Crock-Pot Double-Boiler Bread

by Ben N on November 18, 2012

Yeah, I’m still at it. I just KNOW there’s got to be a good way to bake bread in a crock-pot!

Last night, I whipped-up a batch of dough and let it set overnight to rise. Today, my dilemma was to bake it traditionally, or to keep experimenting. Well, by now you know me…. I kept experimenting.


Of some of the feedback I got from people that read about my other entries in experimental bread baking was a comment that Crock-Pots should always be used with liquid with them. Done properly, that would also spread the heat around the bread much better.

I dug through the cabinet to find a stainless steel mixing bowl that fit inside the crock-pot, but not all the way to the bottom. I filled the bottom of the pot with several cups of hot water and then put the mixing bowl on top of that. The bread dough then went inside and the lid on top.

With the crock-pot on high, it started baking away. I also made a new ring-o-insulation from cardboard around the pot, but had it avoid the handles and the power knob.

This means of cooking was slow.
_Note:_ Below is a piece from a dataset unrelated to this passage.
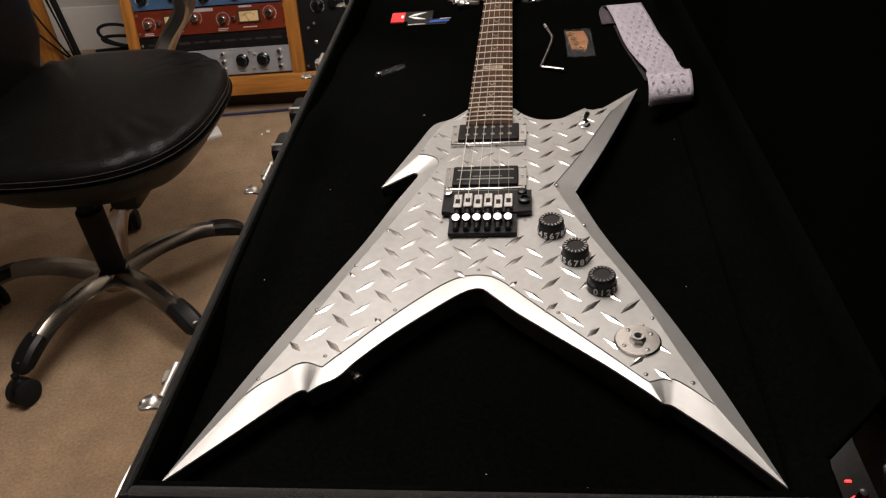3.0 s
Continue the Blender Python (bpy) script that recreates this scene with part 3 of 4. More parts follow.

It was up to a four hour bake time. I flipped the loaf over at 2 and a half hours. At one point, I did check the loaf with an instant thermometer and it did read 190 degrees F. In the end, I did still pop the finished loaf in the regular oven for just a few minutes to give the crust some color. Othewiser, it’s cooked, but it doesn’t have that great golden sun-tan look to it!

I sliced up the bread (an old-school electric knife works great) and had some right away with a Cream of Vegetable Medley soup I made last night.

To quote a famous ad line, MMm MMM Good!

(Dec 12, 2012 UPDATE – My CROCK POT BREAD took a runner-up prize in the Instructables bread contest. )

{ 2 comments… read them below or add one }

1 VicRiv December 2, 2012 at 11:51 am

very interesting solution . . I’ll have to try this!

2 Kitty November 6, 2013 at 9:03 pm

Thank you for sharing your experimenting experiences! I’ve never baked in a slow cooker, but I’m willing to try something new! I’m hoping to duplicate the 9-grain bread which is so delicious (and so expensive!). I instinctively thought preheating would be the correct thing to do, and assumed that using the “double-boiler” method would cook hotter and faster than dry heat. However, if the double boiler method takes longer than dry heat- that may not be what I want. My batter is going to be dense and chunky with seeds and grain. I’m thinking the water would produce a “steamed pudding” type result. Guess I’ll have to do some experimenting of my own! Thanks again!